Entre os seis e os nove anos (2011-2014), os dias de Deolinda Lopes eram passados dentro do Centro de Acolhimento Temporário "Crescer A Cores" (atual Afvter CA), mas os sonhos desta jovem ultrapassavam qualquer barreira física. Ainda desses tempos recorda "as horas que passava a cantar" e que já faziam prever o gosto pela música, que ainda hoje a acompanha. "A música faz parte da minha vida desde pequenina", garante Deolinda Lopes.

Em 2014, ela e os dois irmãos mais novos (16 e 17 anos) foram recebidos em casa de uma família de acolhimento que, para a jovem, de 18 anos, "é como se fossem a família verdadeira. Já os conhecia desde que fomos para a instituição, por isso a adaptação não foi complicada. Gosto muito deles". Agora, "com outra maturidade", consegue perceber que ter passado três anos no Centro de Acolhimento Temporário a "ajudou a lutar mais" pelos sonhos e objetivos. "Em comparação com outras crianças, eu tive de crescer muito mais rápido. Fui tirada aos meus pais com seis anos e como tenho dois irmãos mais novos, sempre senti que tinha a responsabilidade de os ajudar, porque sentiam faltam de uma mãe e de um pai". Ainda com "algum contacto com a mãe que liga de vez em quando", percebe os motivos pelos quais foi colocada numa instituição. "Eles não tinham condições para nos educar, mas só percebi depois".
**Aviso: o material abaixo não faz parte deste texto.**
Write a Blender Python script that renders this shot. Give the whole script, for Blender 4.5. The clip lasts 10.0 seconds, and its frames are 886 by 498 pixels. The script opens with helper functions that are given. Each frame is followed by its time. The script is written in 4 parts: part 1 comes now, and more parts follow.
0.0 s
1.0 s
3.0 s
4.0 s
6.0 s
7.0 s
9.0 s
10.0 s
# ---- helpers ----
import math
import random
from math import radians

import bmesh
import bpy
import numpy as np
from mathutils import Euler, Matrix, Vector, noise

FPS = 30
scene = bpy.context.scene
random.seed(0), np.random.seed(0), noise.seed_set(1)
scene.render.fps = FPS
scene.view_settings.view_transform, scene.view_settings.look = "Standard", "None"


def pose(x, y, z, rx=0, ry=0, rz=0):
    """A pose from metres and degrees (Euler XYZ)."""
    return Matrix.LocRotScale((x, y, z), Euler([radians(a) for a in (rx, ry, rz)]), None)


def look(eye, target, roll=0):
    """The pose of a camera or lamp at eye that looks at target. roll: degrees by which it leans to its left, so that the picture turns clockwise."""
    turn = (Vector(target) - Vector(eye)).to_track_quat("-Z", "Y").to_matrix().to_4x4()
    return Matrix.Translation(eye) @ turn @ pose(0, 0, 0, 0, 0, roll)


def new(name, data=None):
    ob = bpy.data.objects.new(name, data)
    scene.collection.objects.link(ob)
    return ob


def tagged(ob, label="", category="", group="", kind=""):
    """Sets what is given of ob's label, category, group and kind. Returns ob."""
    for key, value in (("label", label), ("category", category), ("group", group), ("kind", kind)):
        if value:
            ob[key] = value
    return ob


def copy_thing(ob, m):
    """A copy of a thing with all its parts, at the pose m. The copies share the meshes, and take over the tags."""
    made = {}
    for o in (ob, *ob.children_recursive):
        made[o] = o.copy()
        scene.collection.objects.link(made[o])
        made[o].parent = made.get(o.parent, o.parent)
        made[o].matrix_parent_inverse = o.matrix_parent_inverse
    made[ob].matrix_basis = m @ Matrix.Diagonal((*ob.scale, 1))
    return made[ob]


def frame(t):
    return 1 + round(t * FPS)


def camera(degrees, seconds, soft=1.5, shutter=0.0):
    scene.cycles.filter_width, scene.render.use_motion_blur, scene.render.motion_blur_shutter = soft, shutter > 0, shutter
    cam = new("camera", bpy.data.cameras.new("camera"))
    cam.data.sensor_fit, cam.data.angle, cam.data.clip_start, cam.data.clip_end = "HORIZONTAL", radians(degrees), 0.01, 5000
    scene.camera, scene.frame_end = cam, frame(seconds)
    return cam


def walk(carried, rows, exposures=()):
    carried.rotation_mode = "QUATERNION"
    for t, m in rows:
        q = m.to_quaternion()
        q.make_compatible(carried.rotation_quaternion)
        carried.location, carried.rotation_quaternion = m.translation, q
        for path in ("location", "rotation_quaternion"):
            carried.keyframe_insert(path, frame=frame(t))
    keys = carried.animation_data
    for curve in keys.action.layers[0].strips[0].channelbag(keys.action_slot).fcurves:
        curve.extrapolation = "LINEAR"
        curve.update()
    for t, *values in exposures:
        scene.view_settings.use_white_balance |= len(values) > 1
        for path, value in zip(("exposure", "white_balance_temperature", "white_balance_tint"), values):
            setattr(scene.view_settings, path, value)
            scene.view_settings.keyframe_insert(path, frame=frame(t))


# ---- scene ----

Com a missão de transmitir aos irmãos mais novos a "importância de estudar", Deolinda Lopes garante não ser uma jovem "revoltada" por ter estado numa instituição. Como nos diz, "varia muito de pessoa para pessoa, mas temos de definir objetivos. Mão é por estarmos numa instituição que somos menos que os outros, só não tivemos a infância e o carinho dos pais como as outras crianças". Ainda em criança recorda os "comentários não tão positivos" que ouvia, o "desprezo" que sentia das outras crianças pela infância que teve e passou por "momentos menos felizes como toda a gente. Não é fácil estar numa instituição, eu odiei. Não me tratavam mal, aliás estou-lhes eternamente grata, porque passei de ter dificuldades para ter comida e roupa, só tenho de estar agradecida. Mas não é a mesma coisa que estar numa família. Eu via os outros meninos a passear com os pais e eu não podia ter isso".
Deolinda Lopes foi uma das melhores alunas na Escola Secundária de Castelo de Paiva no último ano letivo

No ano letivo 2022/2023, a jovem de Castelo de Paiva foi umas das melhores alunas do 12.º ano da escola, com uma média final de 17 valores. O gosto pela música levou-a até à Escola Superior de Educação, no Porto, mais precisamente ao curso em Educação Musical. Influenciada pela família de acolhimento, "uma família de músicos", seguiu a vertente artística e tem como objetivo profissional ser professora de música. "Eu sabia que queria algo relacionado com a música. Inicialmente era com o piano, mas, mais tarde, comecei a ganhar um carinho especial pelas crianças".
Estudar e ser boa aluna "nunca foi um problema" para a jovem que tem "um gosto especial pela escrita. Sabia que ninguém o podia fazer por mim, portanto tinha, e tenho, de me esforçar se queria ser alguém". Na universidade encontrou um ambiente "muito diferente" do ensino secundário que era "mais acolhedor", mas as aulas "estão a ser o que esperava" e está a adaptar-se "bem". Deolinda Lopes esteve entre as melhores alunas da escola, mas sabe que as notas "são apenas números" e que um bom aluno deve ser "uma boa pessoa, um bom amigo, alguém que sabe respeitar os outros, com valores. Não vale a pena ser um aluno com média de 18, se como pessoa não é educado e não gosta de ajudar".
Quando pensa no futuro, diz que tem como objetivo "fazer o mestrado em direção coral, ser professora e ser mãe. Gosto muito de crianças e quero provar que não sou como a minha mãe biológica, quero dar aquilo que me faltou". Confessa-se uma jovem que "não sabe estar parada", seja nos escuteiros, nos acólitos, ou nos coros e aos outros jovens pede para que "lutem pelos sonhos e não deixem de fazer as coisas só porque ouvem comentários negativos. Temos de provar que conseguimos".